Task requirements =
Stop after the line with "573, 22.4, 165)]": repeat exactly every line before it, beginning with the first, and that line itself.

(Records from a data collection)
--- BEGIN ---

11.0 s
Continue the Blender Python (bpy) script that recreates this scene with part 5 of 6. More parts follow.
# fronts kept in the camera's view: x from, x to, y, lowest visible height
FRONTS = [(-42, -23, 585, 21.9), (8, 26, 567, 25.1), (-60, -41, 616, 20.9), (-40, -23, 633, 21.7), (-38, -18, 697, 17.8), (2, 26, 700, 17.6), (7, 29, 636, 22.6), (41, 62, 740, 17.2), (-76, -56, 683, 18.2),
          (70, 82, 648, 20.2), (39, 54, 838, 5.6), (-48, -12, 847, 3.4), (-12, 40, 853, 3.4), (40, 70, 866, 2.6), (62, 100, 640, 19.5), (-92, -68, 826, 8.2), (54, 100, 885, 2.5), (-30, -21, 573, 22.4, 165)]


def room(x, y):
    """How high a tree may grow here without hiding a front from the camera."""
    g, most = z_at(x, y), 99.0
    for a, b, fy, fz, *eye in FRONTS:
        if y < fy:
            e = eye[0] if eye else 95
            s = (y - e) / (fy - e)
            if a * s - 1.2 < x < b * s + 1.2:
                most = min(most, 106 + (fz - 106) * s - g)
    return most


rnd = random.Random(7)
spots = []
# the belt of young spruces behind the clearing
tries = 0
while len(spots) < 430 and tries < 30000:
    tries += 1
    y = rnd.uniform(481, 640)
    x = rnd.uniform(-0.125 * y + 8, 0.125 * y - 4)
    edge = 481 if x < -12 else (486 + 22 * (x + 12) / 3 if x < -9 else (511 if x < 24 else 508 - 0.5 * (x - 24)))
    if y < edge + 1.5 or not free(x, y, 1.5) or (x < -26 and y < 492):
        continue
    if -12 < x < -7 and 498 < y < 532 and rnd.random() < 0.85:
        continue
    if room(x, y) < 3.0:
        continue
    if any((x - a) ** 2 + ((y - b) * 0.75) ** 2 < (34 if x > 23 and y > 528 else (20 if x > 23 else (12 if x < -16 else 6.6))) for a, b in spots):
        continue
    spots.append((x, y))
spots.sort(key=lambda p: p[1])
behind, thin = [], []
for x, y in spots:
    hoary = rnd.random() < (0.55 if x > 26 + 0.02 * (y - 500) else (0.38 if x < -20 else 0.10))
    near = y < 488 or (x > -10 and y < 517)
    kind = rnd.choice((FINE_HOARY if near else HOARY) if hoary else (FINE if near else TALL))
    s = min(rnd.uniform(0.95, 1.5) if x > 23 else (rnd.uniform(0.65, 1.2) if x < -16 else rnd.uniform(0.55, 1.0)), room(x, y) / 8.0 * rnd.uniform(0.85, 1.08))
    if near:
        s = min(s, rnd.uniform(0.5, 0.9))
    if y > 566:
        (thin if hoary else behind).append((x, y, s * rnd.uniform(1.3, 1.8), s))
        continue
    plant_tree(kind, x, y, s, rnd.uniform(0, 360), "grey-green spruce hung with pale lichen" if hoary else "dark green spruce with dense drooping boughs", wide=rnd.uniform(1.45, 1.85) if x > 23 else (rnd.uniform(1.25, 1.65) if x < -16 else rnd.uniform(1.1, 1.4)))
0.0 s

--- END ---

Output for this exercise =
11.0 s
Continue the Blender Python (bpy) script that recreates this scene with part 5 of 6. More parts follow.
# fronts kept in the camera's view: x from, x to, y, lowest visible height
FRONTS = [(-42, -23, 585, 21.9), (8, 26, 567, 25.1), (-60, -41, 616, 20.9), (-40, -23, 633, 21.7), (-38, -18, 697, 17.8), (2, 26, 700, 17.6), (7, 29, 636, 22.6), (41, 62, 740, 17.2), (-76, -56, 683, 18.2),
          (70, 82, 648, 20.2), (39, 54, 838, 5.6), (-48, -12, 847, 3.4), (-12, 40, 853, 3.4), (40, 70, 866, 2.6), (62, 100, 640, 19.5), (-92, -68, 826, 8.2), (54, 100, 885, 2.5), (-30, -21, 573, 22.4, 165)]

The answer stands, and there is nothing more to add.